Decades of Horror 1970s
Episode 39 – The Abominable Dr. Phibes (1971)

Vincent Price is one of those iconic actors who helps define the horror genre. His presence, talent and spirit elevate any film in which he appears from House of Wax & The Fly (1957) to the Corman Poe films to Edward Scissorhands. But with The Abominable Dr. Phibes, from director Robert Fuest, he became synonymous with a new (in 1971) horror character, Dr. Anton Phibes. Prices scarred and delusional character is hellbent on revenge on the nine doctors he holds responsible for the death of his beautiful wife, Victoria (Caroline Munro). After his own untimely accident which leaves him deformed – and thought dead by the world – Phibes hatches an elaborate plan to dispatch his targets using the 10 Plagues of Egypt as his M.O. Gruesome, gory and full of high camp, The Abominable Dr. Phibes is a highlight of Price’s later career and a milestone horror film. The Black Saint and Doc Rotten, joined once again by Bill Mulligan, dive into the A.I.P. classic.
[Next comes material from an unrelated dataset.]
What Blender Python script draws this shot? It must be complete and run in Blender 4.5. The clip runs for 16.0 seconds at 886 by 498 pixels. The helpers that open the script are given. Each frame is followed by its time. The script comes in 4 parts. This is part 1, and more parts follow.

The Grue-crew explore the film, its impact and some trivia surrounding its production. The discuss how Vincent Price would tease Joseph Cotton by intentionally making funny faces so the actor, uncomfortable in his role, would break up laughing. They reminisce on what the film would be like if Peter Cushing, who was originally offered the Cotton role of Vesalius, would have been like with the two actors facing off.  The crew marvel at the Art-deco design and the production work throughout. If you gather that the crew love The Abominable Dr. Phibes from this description, you’re not far off. The podcast is an affectionate look back at one of Seventies most iconic early films.